Task description: Start at the line containing "random.seed(0), np.random.seed(0), noise.seed_set(1)", stop at the line containing "return Matrix.LocRotScale((x, y, z), Euler([radians(a)", and set down every line in that stretch exactly as written, and nothing else.

Provided material:
========================================

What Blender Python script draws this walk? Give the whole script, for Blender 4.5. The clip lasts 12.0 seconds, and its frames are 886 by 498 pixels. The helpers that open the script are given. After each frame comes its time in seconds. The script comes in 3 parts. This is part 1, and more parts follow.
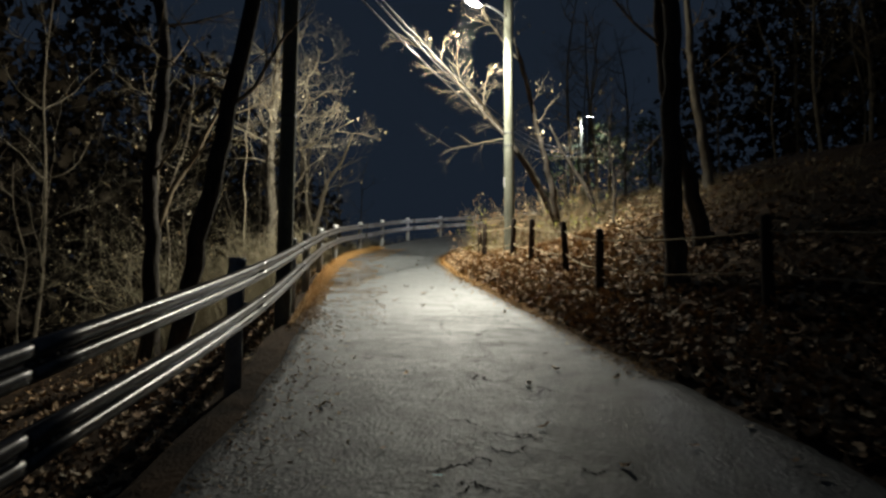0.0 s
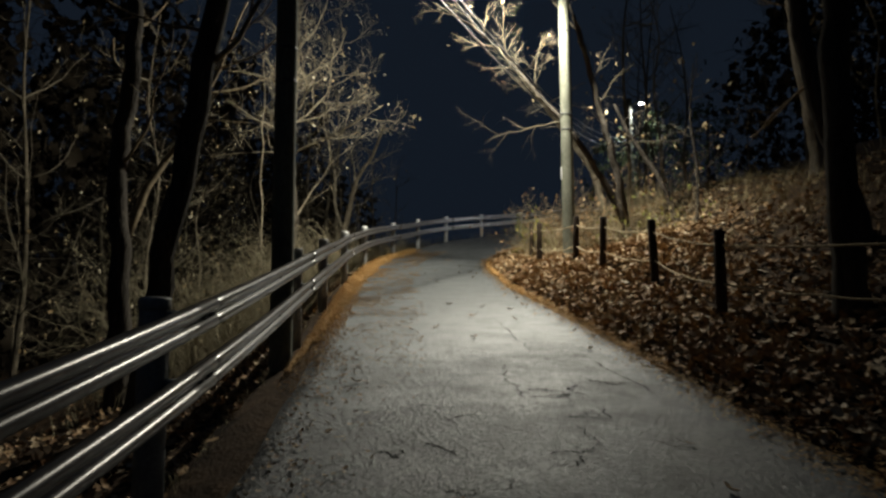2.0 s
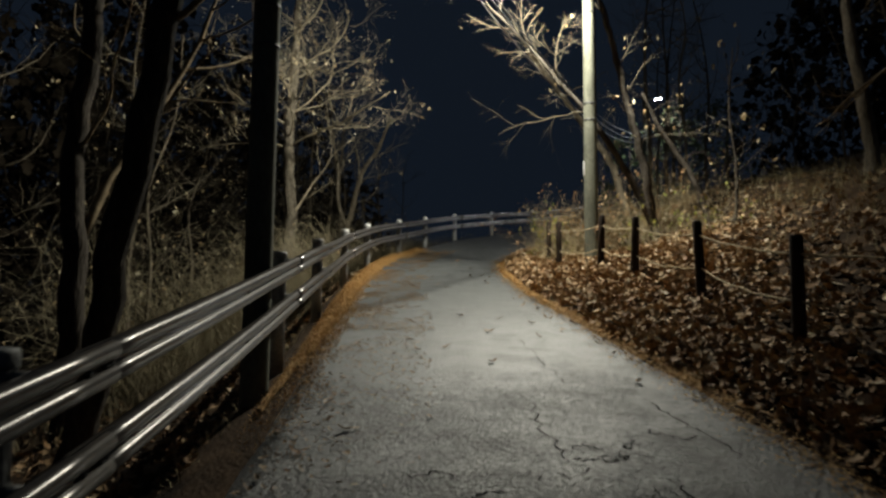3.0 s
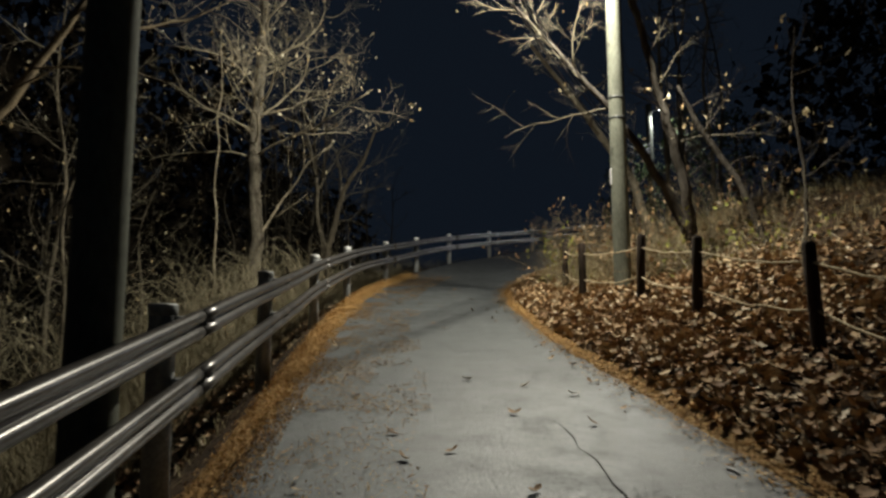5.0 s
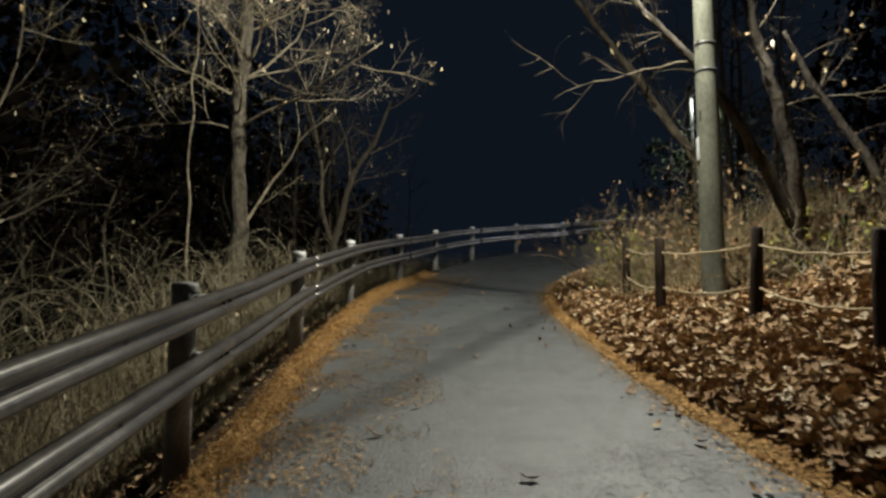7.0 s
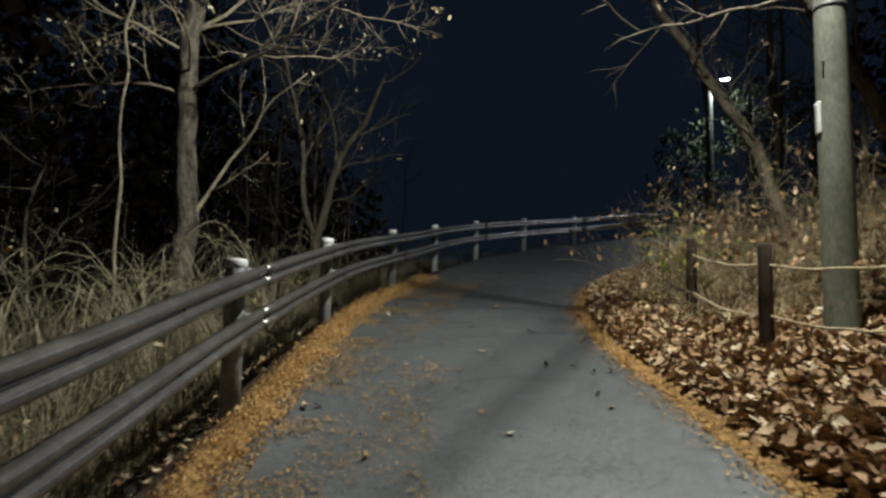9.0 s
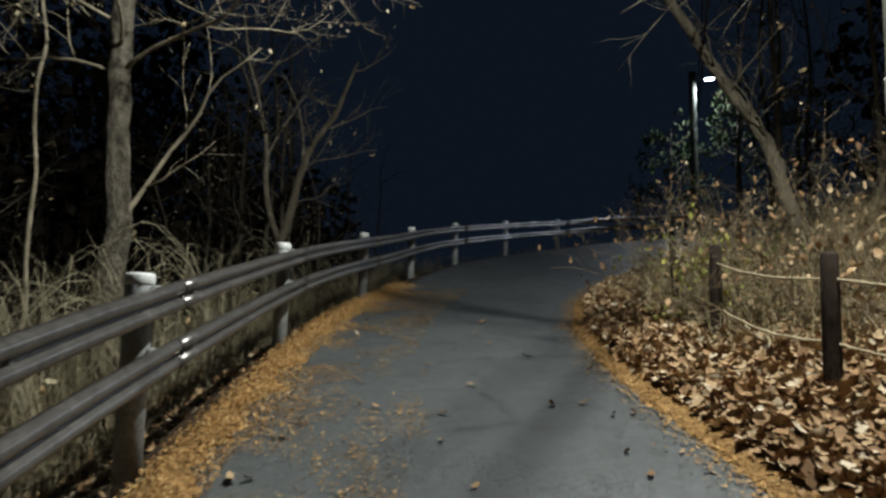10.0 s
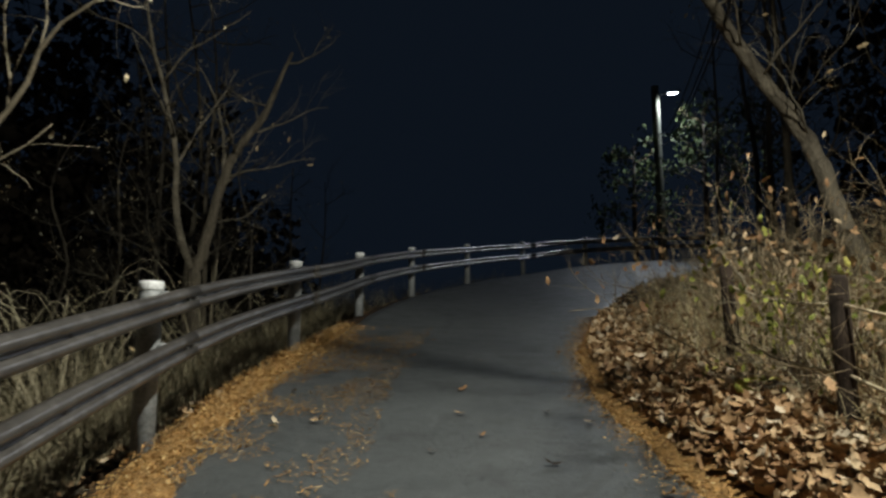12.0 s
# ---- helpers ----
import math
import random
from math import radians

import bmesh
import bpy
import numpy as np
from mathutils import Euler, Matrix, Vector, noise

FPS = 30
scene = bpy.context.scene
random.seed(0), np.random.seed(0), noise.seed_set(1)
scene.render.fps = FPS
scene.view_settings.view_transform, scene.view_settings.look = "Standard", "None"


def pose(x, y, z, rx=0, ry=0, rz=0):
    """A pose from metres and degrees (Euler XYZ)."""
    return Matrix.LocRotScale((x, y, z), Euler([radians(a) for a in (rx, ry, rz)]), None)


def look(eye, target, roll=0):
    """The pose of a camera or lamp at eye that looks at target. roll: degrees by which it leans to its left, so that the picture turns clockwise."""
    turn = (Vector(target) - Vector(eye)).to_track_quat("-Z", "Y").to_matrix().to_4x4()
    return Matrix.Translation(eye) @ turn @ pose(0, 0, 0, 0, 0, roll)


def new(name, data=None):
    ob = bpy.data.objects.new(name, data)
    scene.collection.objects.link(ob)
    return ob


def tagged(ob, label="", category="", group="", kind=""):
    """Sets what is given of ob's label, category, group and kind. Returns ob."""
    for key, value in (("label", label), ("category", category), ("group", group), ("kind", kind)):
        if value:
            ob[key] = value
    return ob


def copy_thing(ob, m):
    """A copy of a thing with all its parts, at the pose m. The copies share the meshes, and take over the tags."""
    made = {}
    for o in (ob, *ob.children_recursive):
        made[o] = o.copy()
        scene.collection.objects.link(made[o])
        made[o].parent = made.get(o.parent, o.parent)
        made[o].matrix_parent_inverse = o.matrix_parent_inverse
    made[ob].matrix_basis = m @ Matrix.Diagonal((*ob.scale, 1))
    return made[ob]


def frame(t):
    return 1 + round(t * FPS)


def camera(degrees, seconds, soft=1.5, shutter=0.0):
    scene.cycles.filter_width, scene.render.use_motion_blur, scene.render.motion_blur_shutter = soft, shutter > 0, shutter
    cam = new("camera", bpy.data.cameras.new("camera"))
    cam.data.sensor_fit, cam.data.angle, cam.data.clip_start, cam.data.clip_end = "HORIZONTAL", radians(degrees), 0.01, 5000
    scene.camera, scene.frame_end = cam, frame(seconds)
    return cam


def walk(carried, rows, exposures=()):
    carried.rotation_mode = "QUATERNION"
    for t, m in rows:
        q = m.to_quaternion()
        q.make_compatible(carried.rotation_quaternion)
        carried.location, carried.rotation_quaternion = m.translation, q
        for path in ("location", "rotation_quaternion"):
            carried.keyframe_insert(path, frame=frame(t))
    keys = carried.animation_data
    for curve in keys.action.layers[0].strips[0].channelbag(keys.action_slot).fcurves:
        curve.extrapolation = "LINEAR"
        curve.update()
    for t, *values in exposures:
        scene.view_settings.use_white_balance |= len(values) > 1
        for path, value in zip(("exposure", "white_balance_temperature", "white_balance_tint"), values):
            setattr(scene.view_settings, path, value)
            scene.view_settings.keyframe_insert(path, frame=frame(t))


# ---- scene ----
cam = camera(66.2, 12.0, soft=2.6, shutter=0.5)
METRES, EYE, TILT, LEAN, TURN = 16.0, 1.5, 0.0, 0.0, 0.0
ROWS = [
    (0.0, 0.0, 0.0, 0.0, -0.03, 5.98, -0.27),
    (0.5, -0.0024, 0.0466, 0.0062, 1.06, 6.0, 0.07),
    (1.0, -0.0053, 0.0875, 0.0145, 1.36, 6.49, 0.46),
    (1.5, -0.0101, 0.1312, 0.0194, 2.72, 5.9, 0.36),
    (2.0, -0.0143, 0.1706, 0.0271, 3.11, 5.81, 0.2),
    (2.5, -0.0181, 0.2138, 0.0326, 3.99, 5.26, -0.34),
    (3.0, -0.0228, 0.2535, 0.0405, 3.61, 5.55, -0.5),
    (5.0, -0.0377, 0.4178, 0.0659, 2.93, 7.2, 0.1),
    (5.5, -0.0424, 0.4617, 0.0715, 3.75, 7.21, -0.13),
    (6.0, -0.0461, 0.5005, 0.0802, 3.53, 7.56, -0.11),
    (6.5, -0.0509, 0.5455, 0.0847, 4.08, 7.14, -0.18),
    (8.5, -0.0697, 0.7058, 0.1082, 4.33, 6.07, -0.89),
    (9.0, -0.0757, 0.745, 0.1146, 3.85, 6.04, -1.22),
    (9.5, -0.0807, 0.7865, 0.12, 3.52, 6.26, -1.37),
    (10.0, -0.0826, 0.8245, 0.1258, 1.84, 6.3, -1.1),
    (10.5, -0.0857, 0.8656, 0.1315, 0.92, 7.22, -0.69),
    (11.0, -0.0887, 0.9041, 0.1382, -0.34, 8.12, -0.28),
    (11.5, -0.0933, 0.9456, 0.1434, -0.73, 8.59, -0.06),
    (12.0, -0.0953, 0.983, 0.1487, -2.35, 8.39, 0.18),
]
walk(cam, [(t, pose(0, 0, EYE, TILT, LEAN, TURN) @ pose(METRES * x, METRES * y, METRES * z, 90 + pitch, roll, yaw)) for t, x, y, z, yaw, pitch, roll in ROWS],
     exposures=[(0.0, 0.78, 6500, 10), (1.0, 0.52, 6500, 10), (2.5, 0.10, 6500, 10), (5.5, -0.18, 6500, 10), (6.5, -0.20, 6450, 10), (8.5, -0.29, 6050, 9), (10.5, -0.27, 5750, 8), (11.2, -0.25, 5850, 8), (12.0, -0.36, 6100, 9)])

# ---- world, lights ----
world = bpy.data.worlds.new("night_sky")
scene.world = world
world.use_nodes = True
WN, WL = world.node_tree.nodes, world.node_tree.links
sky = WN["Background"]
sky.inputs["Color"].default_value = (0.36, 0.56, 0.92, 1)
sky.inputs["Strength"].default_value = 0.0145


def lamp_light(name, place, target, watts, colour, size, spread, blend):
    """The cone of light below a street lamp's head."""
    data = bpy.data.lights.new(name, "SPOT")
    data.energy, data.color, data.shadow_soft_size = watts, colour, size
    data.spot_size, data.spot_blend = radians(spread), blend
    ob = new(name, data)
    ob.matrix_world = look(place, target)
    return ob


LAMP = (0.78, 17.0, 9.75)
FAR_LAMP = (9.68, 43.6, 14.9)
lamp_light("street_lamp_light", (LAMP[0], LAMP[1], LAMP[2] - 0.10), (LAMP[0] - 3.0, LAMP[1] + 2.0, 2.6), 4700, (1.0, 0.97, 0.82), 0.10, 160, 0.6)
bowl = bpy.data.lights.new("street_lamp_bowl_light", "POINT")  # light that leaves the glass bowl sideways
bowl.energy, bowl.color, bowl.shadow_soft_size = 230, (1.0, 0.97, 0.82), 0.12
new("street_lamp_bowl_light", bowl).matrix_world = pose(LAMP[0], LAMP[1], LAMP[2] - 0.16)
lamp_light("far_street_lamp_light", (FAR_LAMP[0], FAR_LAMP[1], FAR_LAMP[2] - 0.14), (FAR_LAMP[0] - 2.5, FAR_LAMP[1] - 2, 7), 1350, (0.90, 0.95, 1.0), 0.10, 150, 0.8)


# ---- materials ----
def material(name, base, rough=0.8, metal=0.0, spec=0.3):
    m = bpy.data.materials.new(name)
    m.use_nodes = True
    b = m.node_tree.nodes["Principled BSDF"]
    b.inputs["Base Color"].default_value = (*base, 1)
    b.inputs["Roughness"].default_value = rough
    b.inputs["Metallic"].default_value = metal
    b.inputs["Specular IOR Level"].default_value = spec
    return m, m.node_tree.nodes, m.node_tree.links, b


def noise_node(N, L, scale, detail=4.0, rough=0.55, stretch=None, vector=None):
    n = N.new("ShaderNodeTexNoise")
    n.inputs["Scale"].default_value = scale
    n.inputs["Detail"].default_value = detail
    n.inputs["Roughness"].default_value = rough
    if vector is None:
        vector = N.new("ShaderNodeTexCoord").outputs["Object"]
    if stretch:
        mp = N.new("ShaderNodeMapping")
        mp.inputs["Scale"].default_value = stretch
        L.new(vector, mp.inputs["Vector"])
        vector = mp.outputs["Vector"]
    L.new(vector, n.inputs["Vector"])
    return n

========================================

Problem solution:
random.seed(0), np.random.seed(0), noise.seed_set(1)
scene.render.fps = FPS
scene.view_settings.view_transform, scene.view_settings.look = "Standard", "None"


def pose(x, y, z, rx=0, ry=0, rz=0):
    """A pose from metres and degrees (Euler XYZ)."""
    return Matrix.LocRotScale((x, y, z), Euler([radians(a) for a in (rx, ry, rz)]), None)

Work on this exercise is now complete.